Have you seen the housewares department at Kohl’s lately? Half of it seems to be taken up with non-stick, non-Teflon (which is said to be perfectly safe, BTW) cookware; the other half with Keurigs and its cousins. Where did they all come from?

“[Keurig] was founded by coffee lovers who wanted to enjoy the same quality and consistency of coffee enjoyed in their favorite coffee houses,” according to a history on coffee.org. “From a single question, ‘Why do we make an entire pot of coffee when we drink only a cup at a time?” came the Keurig K-Pod concept, which made its debut in 1998. The brewing system touted that it could brew a perfect cup of coffee in less than a minute and the Keurig coffee makers certainly deliver on that promise.”
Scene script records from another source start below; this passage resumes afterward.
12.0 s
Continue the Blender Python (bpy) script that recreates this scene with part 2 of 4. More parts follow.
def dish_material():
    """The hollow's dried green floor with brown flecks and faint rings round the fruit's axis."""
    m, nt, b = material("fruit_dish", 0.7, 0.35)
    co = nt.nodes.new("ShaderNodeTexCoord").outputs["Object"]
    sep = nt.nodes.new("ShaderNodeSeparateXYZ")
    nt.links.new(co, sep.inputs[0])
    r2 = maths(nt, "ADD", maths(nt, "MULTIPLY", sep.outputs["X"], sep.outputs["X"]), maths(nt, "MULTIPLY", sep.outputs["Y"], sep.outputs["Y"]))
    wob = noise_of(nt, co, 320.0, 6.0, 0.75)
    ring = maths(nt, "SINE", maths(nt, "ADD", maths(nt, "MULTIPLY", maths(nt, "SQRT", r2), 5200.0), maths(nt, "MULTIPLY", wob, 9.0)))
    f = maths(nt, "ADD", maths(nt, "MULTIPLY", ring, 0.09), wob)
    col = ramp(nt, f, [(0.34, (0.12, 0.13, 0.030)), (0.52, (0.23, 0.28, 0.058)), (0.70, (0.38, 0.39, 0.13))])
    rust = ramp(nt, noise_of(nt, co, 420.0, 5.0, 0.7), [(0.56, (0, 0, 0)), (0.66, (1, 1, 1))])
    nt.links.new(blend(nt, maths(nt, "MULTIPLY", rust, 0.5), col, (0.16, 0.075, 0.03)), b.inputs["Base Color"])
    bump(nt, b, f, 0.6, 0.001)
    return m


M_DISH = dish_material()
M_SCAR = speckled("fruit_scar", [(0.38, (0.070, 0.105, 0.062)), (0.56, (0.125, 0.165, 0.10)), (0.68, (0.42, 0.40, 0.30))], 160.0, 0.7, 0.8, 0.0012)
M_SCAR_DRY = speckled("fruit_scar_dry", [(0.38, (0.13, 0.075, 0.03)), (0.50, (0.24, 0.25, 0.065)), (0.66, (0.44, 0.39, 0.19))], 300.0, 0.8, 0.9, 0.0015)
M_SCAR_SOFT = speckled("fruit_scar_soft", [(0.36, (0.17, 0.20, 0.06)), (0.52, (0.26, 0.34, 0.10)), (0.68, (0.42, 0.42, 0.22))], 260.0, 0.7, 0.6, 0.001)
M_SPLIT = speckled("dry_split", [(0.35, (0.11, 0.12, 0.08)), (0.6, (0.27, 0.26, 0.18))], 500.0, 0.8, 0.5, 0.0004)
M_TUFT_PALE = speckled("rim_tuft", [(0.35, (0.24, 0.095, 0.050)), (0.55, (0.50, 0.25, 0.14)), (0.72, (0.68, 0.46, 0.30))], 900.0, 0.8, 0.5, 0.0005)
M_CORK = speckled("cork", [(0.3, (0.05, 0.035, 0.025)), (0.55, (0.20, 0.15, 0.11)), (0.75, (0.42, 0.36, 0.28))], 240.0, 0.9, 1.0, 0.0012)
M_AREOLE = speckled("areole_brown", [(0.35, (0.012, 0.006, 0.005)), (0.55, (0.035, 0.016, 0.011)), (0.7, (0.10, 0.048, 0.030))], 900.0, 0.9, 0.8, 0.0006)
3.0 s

The first Keurig at-home brewer, the pricey B100, was launched in 2003. Green Mountain Coffee Roasters, which acquired Keurig in 2006, was launched in 1981 “as a small café in rural Vermont …,” according to the company website. “Demand quickly grew beyond the walls of the café, with local restaurants and inns asking the company to supply them as well.”

Single-serve coffee is now a $4 billion-a-year global market with U.S. growing rapidly from its current base of about $100 million, according to RBC Capital Markets, IB Times reported last March. “The premium single-cup segment is the fastest-growing business within the global coffee industry,” Schultz said in a statement yesterday.

While I mull what we’d have to dispose of to squeeze a Verismo onto counters or into cabinets already bulging with old coffee-making devices and spare decanters, I think I’ll head down to the Hastings Station Café and get a cup of cappuccino before I start frothing on machines that froth.